Barulah kemudian Alexander III melanjutkan ekspedisi yang dicita-citakan ayahnya untuk menguasai Asia, dan Aristoteles bisa hidup di akedemi yang didirikannya di luar batas kota Athena, Lyceum.
Pengajar filsafat Anselm Amadio dari Illinois Institute of Technology menulis di Britannica, keberhasilan Alexander III menaklukkan Persia di Asia membuat hubungannya dengan Aristoteles mendingin
"Alexander menjadi semakin megalomaniak, akhirnya menyatakan dirinya dewa dan menuntut agar orang Yunani bersujud di hadapannya dalam pemujaan," tulisnya.
"Penolakan terhadap permintaan ini dipimpin oleh keponakan Aristoteles Callisthenes (sekitar 360 - 327 SM), yang telah ditunjuk sebagai sejarawan ekspedisi Asiatik Alexander atas rekomendasi Aristoteles.". Callisthenes akhirnya dibunuh oleh pasukan Makedonia.

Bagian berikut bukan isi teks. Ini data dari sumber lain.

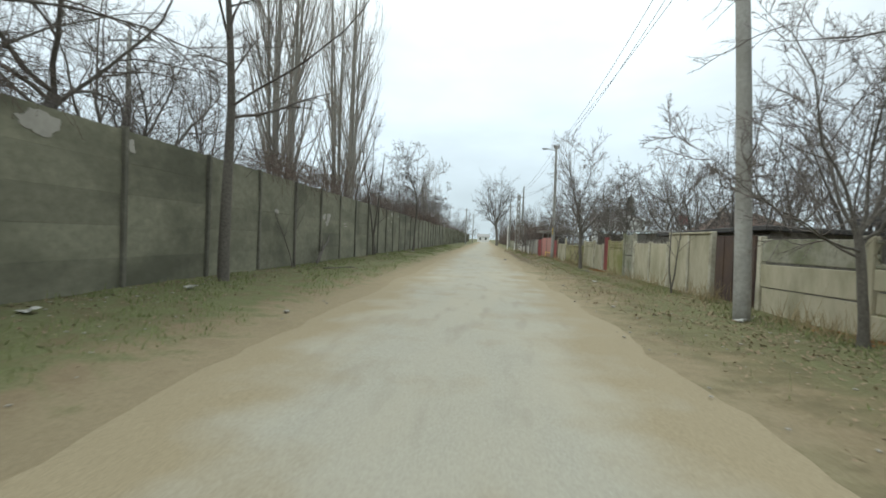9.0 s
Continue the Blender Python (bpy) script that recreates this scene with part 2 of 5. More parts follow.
def road_material():
    m = bpy.data.materials.new("dusty_worn_asphalt")
    m.use_nodes = True
    n, l = m.node_tree.nodes, m.node_tree.links
    bsdf = n["Principled BSDF"]; bsdf.inputs["Roughness"].default_value = 0.85
    geo, sep, mp = n.new("ShaderNodeNewGeometry"), n.new("ShaderNodeSeparateXYZ"), n.new("ShaderNodeMapping")
    l.new(geo.outputs["Position"], sep.inputs[0]); l.new(geo.outputs["Position"], mp.inputs[0])
    mp.inputs["Scale"].default_value = (1, 0.22, 1)
    outs = []
    for vec, scale, detail in ((mp, 0.9, 5), (mp, 3.2, 7), (geo, 55, 6), (geo, 1.1, 8)):
        t = n.new("ShaderNodeTexNoise")
        t.inputs["Scale"].default_value, t.inputs["Detail"].default_value = scale, detail
        l.new(vec.outputs["Position" if vec is geo else 0], t.inputs["Vector"])
        outs.append(t.outputs[0])

    def ranged(src, a, b, c=0.0, d=1.0):
        r = n.new("ShaderNodeMapRange")
        for k, v in enumerate((a, b, c, d)):
            r.inputs[k + 1].default_value = v
        l.new(src, r.inputs[0])
        return r.outputs[0]

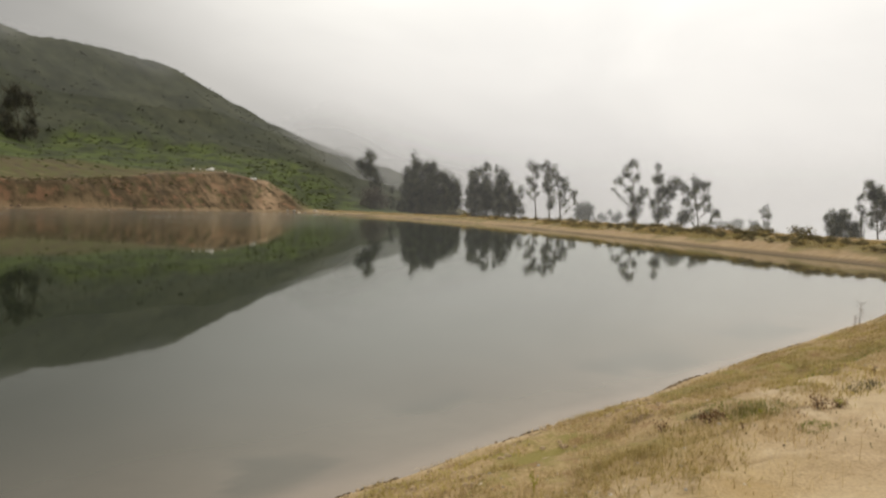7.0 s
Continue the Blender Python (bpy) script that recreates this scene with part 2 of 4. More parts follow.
def ground_material():
    m, t, b, out = material("bare_earth_grass_and_scrub", 0.95)
    p = place(t)
    fine, mid, broad = grain(t, p, 55, 5, 0.65), grain(t, p, 4.5, 5, 0.6), grain(t, p, 0.5, 4, 0.55)
    patch = grain(t, p, 2.1, 5, 0.7, 0.5)
    earth = ramped(t, mid, [(0.3, (0.32, 0.232, 0.128)), (0.5, (0.38, 0.275, 0.155)), (0.7, (0.44, 0.325, 0.196))])
    earth = mix_rgb(t, sharpen(t, broad, 0.4, 0.7), earth, (0.42, 0.305, 0.155))
    earth = mix_rgb(t, math_node(t, "MULTIPLY", sharpen(t, patch, 0.52, 0.70), 0.45), earth, (0.33, 0.23, 0.12))
    earth = mix_rgb(t, 0.75, earth, ramped(t, fine, [(0.32, (0.45, 0.43, 0.41)), (0.48, (0.95, 0.95, 0.95)), (0.7, (1.35, 1.34, 1.33))]), "MULTIPLY")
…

Tahun 323 SM, Alexander Agung meninggal muda di Babilonia (sekitar 50 kilometer dari Baghdad kini) setelah ekspedisinya menguasai Persia dan Mesir. Negara-kota Yunani bergolak kembali untuk melepaskan pengaruh Makedonia. Sementara, hubungan yang dingin antara Aristoteles dan mantan muridnya itu membuatnya tidak mendapatkan perlindungan militer.
Maka, lagi-lagi Aristoteles harus meninggalkan Athena karena sentimen anti-Makedonia hidup kembali. Di tahun 322 SM, Aristoteles dituduh atas ketidaksopanan dan penistaan.
"Namun, dakwaan semacam itu mungkin hanya dalih belaka—masalah layar untuk membuang orang asing Makedonia yang sangat tidak disukai dan, pada saat itu, sama sekali tidak berdaya," Chroust berpendapat. Orang yang menuduh Aristoteles adalah agamawan Athena bernama Demophilus dan Eurymedon the Hierophant.
"Saya tidak akan mengizinkan orang Athena untuk berbuat dosa dua kali terhadap filsafat," kata Aristoteles yang pindah ke Euboea, tempat keluarga ibudanya berada. Dosa dua kali di sini dimaksudkannya adalah filosof Socrates yang mati diracun dalam pengadilan Athena. Di Euboea, ia menghabiskan sisa masa tuanya hingga meninggal dan belum ada catatan jelas yang menunjukkan Aristoteles menyambangi akademi Lyceum-nya di Athena.